Annual Meeting of the Latin American Consortium of Religious Liberty in Santiago, Chile, August 12-13, 2004. Scott Isaacson represented the Center at this meeting of Latin American church-state scholars and was the only non-Catholic participant, presenting two papers on the status of religious freedom in Latin America and church-state issues in the United States.
Interparliamentary Conference on Human Rights and Religious Freedom in Brussels, Belgium, August 2004. Professor Durham was invited to participate in a conference which allowed members of national and supranational parliaments to meet and address the issues of human rights and freedom of religion with common understanding and background as legislators. Professor Durham addressed members of European parliaments.
Conference on Religious Freedom in Belarus, Minsk, Belarus, June 2004. The Center was invited by a member of the Belarusian Parliament to co-sponsor a conference with the Belarusian Academy of Science on issues regarding the relationship of church and state in Belarus. Currently Belarus has the most restrictive laws on religious freedom in Europe. The conference helped ameliorate both the laws and their implementation to improve the religious freedom situation in that country.
Conference on Islam in Europe, Budapest, Hungary, June 2004. The Center sponsored the third of a series of conferences held in collaboration with the Central European University in Budapest. The proceedings of these conferences are being prepared for publication of a book dealing with legal issues regarding Islam in Europe.
IRLA Meeting of Experts in Strasbourg, Germany, June 2004. Professor Durham participated in a meeting that focused on Religious Symbols and Religious Commitments in the Public Sphere in Europe. The President of the European Court of Human Rights was in attendance.
Region-wide 15-Year Retrospective on Church-State Issues Throughout the Former Socialist Bloc, Kiev, Ukraine, May 2004. The Center planned a major conference which brought together the heads of religious affairs from throughout Eastern Europe to discuss the treatment of religious freedom in post-Communist Europe during the past 15 years.
Seminario Internazionale Complutense in Madrid, Spain, May 2004. Professor Durham participated in a conference which brought together scholars from Spain and Western Europe interested in the Spanish experience of religious freedom.
Conference on the Comparative Approaches to the Relationship Between Religion and the State in Different Settings in Bishkek, Kyrgyzstan, April 2004. The Center co-organized a conference, supported entirely with a grant from Central Asia Research Initiative, which allowed us to work with key scholars and government leaders in Kyrygstan on an anticipated draft law on religions.
Lecture Series on Law and Religion in the United States, University of Vienna, Institute for Law and Religion, Vienna, Austria, May 2004. As part of an effort to establish closer ties to a major church-state center in Austria, Professor Durham has participated in teaching a course and giving a number of lectures on church-state issues in Vienna, Austria.

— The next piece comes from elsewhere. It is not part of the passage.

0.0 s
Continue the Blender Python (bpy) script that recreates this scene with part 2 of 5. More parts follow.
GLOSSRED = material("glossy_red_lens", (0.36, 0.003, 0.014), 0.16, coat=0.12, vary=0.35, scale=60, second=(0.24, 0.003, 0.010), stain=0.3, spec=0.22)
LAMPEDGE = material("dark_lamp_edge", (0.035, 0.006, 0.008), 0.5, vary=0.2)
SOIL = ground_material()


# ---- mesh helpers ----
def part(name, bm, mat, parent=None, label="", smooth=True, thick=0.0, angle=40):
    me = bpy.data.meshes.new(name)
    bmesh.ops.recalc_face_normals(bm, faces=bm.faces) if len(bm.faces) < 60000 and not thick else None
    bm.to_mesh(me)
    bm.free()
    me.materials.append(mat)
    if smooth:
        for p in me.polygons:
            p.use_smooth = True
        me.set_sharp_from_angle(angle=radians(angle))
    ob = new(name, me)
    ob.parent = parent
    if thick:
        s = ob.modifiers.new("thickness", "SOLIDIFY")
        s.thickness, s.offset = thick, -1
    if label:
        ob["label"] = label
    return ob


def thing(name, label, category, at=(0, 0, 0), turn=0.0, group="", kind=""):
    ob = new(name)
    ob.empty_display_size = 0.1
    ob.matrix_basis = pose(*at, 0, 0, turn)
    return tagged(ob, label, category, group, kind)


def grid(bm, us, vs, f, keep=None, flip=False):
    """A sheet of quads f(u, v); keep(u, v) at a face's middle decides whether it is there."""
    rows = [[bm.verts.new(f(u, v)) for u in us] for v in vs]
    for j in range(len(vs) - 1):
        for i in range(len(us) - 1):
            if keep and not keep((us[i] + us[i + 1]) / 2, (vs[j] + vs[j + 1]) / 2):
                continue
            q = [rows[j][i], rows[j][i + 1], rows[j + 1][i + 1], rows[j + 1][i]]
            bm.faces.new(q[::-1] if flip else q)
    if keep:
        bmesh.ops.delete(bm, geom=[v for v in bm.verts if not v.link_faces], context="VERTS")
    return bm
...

Conference on Religion and Traditional Culture in China, Oahu, Hawaii, March 2004. The Center co-sponsored this conference along with the Institute for the Study of American Religion, Santa Barbara, California; the Religious Studies Department, University of California, Santa Barbara; and the David O. McKay Center of Intercultural Understanding (BYUH).

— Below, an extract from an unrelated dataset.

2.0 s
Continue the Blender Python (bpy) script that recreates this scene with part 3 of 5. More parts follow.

Conference Organized by the American Bar Association’s Central European and Eurasian Legal Initiative (ABA-CEELI) in Amman, Jordan, February-March 2004. Professor Durham was invited to help train two groups of Iraqi leaders who are involved in the process of developing a new Iraqi constitution.
Conference on Church Autonomy with the J. Reuben Clark Law School in Provo, Utah, February 2004. We have organized a conference on the independence of religious organizations, which has recently been challenged in the US by some of the child abuse litigation cases. A dozen of the leading U.S. scholars on church-state law came to BYU to discuss the significance of church autonomy.
Conference on Comparative Perspectives on Shari’ah in Nigeria, in Jos, Nigeria, January 2004. Professor Durham was invited to lecture on general comparative perspectives on the relation of law and religion to help deepen debate on the emerging place of Islamic law in Nigeria. While in the area, he was also invited to give lectures at Univerzitie in Ghana and Northern Nigeria, the latter under the sponsorship of USAID.